Ibn al-Haytham was the first to explain that vision occurs when light
reflects from an object and then passes to one's eyes. And he was the first to
point out that vision occurs in the brain, rather than in the eyes. He was also
an early proponent of the concept that a hypothesis must be proved by
experiments based on confirmable procedures or mathematical evidence—hence
understanding the scientific method five centuries before Renaissance
scientists.
Born in Basra, he spent most of his productive period in the Fatimid
capital of Cairo and earned his living authoring various treatises and tutoring
members of the nobilities. Ibn al-Haytham is sometimes given the byname
al-Baṣrī after his birthplace, or al-Miṣrī ("of Egypt"). Ibn
al-Haytham was nicknamed the "Second Ptolemy" by Abu'l-Hasan Bayhaqi,
and "The Physicist" by John Peckham. Ibn al-Haytham paved the way for
the modern science of physical optics.
Biography
Ibn al-Haytham (Alhazen) was born c. 965 to an Arab family in Basra, Iraq,
which was at the time part of the Buyid emirate. He held a position with the
title vizier in his native Basra, and made a name for himself for his knowledge
of applied mathematics. As he claimed to be able to regulate the flooding of
the Nile, he was invited to by Fatimid Caliph al-Hakim in order to realise a
hydraulic project at Aswan. However, Ibn al-Haytham was forced to concede the
impracticability of his project. Upon his return to Cairo, he was given an
administrative post. After he proved unable to fulfill this task as well, he
contracted the ire of the caliph Al-Hakim bi-Amr Allah, and is said to have
been forced into hiding until the caliph's death in 1021, after which his
confiscated possessions were returned to him. Legend has it that Alhazen
feigned madness and was kept under house arrest during this period.
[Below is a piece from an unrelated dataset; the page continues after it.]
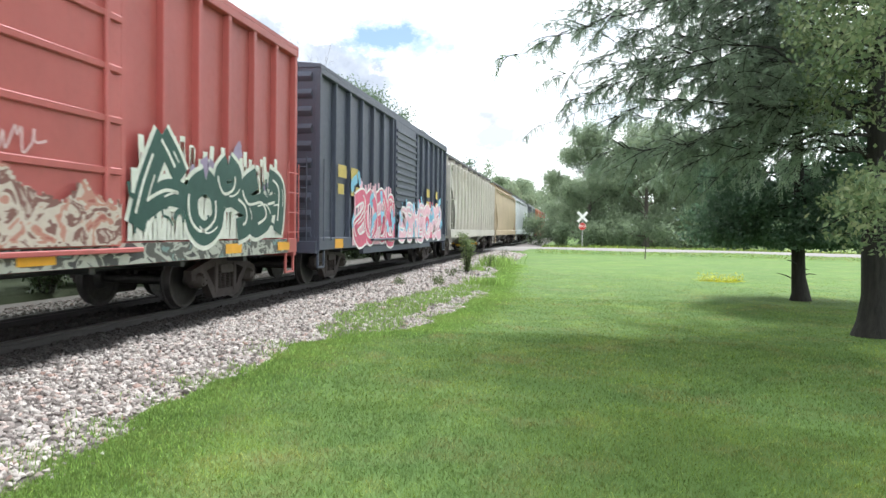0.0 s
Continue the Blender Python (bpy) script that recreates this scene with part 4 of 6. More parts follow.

During this
time, he wrote his influential Book of Optics. Alhazen continued to live in
Cairo, in the neighborhood of the famous University of al-Azhar, and lived from
the proceeds of his literary production until his death in c. 1040. (A copy of
Apollonius' Conics, written in Ibn al-Haytham's own handwriting exists in Aya
Sofya: (MS Aya Sofya 2762, 307 fob., dated Safar 415 a.h.).
Among his students were Sorkhab (Sohrab), a Persian from Semnan, and Abu
al-Wafa Mubashir ibn Fatek, an Egyptian prince.